- **Information supplied**
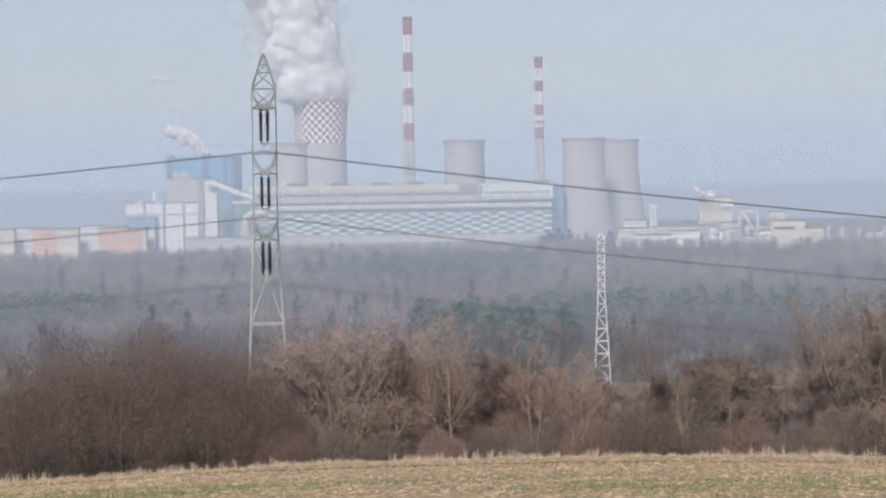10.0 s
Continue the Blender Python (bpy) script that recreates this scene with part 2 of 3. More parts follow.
# ---- the large structure ----
def build_ground():
    ys = np.concatenate([np.linspace(-300, -20, 8), np.linspace(-10, 12, 12), np.linspace(16, 125, 110), np.linspace(130, 500, 50), np.linspace(520, 4950, 110)])
    ss = np.linspace(-1, 1, 121)
    verts, faces = [], []
    for y in ys:
        half = 90 + 0.8 * max(y, 0)
        xs = ss * half
        zs = ground_z(xs, np.full_like(xs, y))
        if 10 < y < 112:  # clods and tractor rows
            zs = zs + 0.012 * np.sin(y * 8.3 + xs * 0.05) + np.array([0.02 * noise.noise((float(x) * 0.5, y * 0.8, 0)) for x in xs])
        verts += [(float(x), float(y), float(z)) for x, z in zip(xs, zs)]
    w = len(ss)
    for j in range(len(ys) - 1):
        for i in range(w - 1):
            faces.append((j * w + i, j * w + i + 1, (j + 1) * w + i + 1, (j + 1) * w + i))
    tagged(link_mesh("ground", verts, faces, GROUND, smooth=True), "straw-coloured stubble field falling away into a wooded valley", "ground", kind="structure")


def build_hills():
    for k, (y, a0, a1, top, sway, label) in enumerate([(4350, -2600, 2600, -2, 10, "low wooded ridge far behind the plant"), (4700, 330, 2600, 40, 18, "faint distant hill beyond the plain")]):
        verts, faces = [], []
        cols = 120
        for i in range(cols + 1):
            a = a0 + (a1 - a0) * i / cols
            crest = top + sway * noise.noise((a * 0.0016, k * 7.0, 2.0)) + 4 * noise.noise((a * 0.02, k, 5.0))
            if k:
                crest = -30 + (crest + 30) * min(1, max(0, (a - a0) / 420)) ** 0.7
            foot, peak = at(a, -63, y - 250), at(a, crest, y)
            back = at(a, crest - 10, y + 150)
            verts += [tuple(foot), tuple(foot.lerp(peak, 0.55) + Vector((0, 30, 5))), tuple(peak), tuple(back)]
        for i in range(cols):
            for j in range(3):
                faces.append((4 * i + j, 4 * i + 4 + j, 4 * i + 5 + j, 4 * i + 1 + j))
        tagged(link_mesh("backdrop_hill_%d" % (k + 1), verts, faces, FAR_TWIGS, smooth=True), label, "hill", kind="structure")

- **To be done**
From the material above, reproduce everything verbatim except the pictures.

- **Full response**
10.0 s
Continue the Blender Python (bpy) script that recreates this scene with part 2 of 3. More parts follow.
# ---- the large structure ----
def build_ground():
    ys = np.concatenate([np.linspace(-300, -20, 8), np.linspace(-10, 12, 12), np.linspace(16, 125, 110), np.linspace(130, 500, 50), np.linspace(520, 4950, 110)])
    ss = np.linspace(-1, 1, 121)
    verts, faces = [], []
    for y in ys:
        half = 90 + 0.8 * max(y, 0)
        xs = ss * half
        zs = ground_z(xs, np.full_like(xs, y))
        if 10 < y < 112:  # clods and tractor rows
            zs = zs + 0.012 * np.sin(y * 8.3 + xs * 0.05) + np.array([0.02 * noise.noise((float(x) * 0.5, y * 0.8, 0)) for x in xs])
        verts += [(float(x), float(y), float(z)) for x, z in zip(xs, zs)]
    w = len(ss)
    for j in range(len(ys) - 1):
        for i in range(w - 1):
            faces.append((j * w + i, j * w + i + 1, (j + 1) * w + i + 1, (j + 1) * w + i))
    tagged(link_mesh("ground", verts, faces, GROUND, smooth=True), "straw-coloured stubble field falling away into a wooded valley", "ground", kind="structure")


def build_hills():
    for k, (y, a0, a1, top, sway, label) in enumerate([(4350, -2600, 2600, -2, 10, "low wooded ridge far behind the plant"), (4700, 330, 2600, 40, 18, "faint distant hill beyond the plain")]):
        verts, faces = [], []
        cols = 120
        for i in range(cols + 1):
            a = a0 + (a1 - a0) * i / cols
            crest = top + sway * noise.noise((a * 0.0016, k * 7.0, 2.0)) + 4 * noise.noise((a * 0.02, k, 5.0))
            if k:
                crest = -30 + (crest + 30) * min(1, max(0, (a - a0) / 420)) ** 0.7
            foot, peak = at(a, -63, y - 250), at(a, crest, y)
            back = at(a, crest - 10, y + 150)
            verts += [tuple(foot), tuple(foot.lerp(peak, 0.55) + Vector((0, 30, 5))), tuple(peak), tuple(back)]
        for i in range(cols):
            for j in range(3):
                faces.append((4 * i + j, 4 * i + 4 + j, 4 * i + 5 + j, 4 * i + 1 + j))
        tagged(link_mesh("backdrop_hill_%d" % (k + 1), verts, faces, FAR_TWIGS, smooth=True), label, "hill", kind="structure")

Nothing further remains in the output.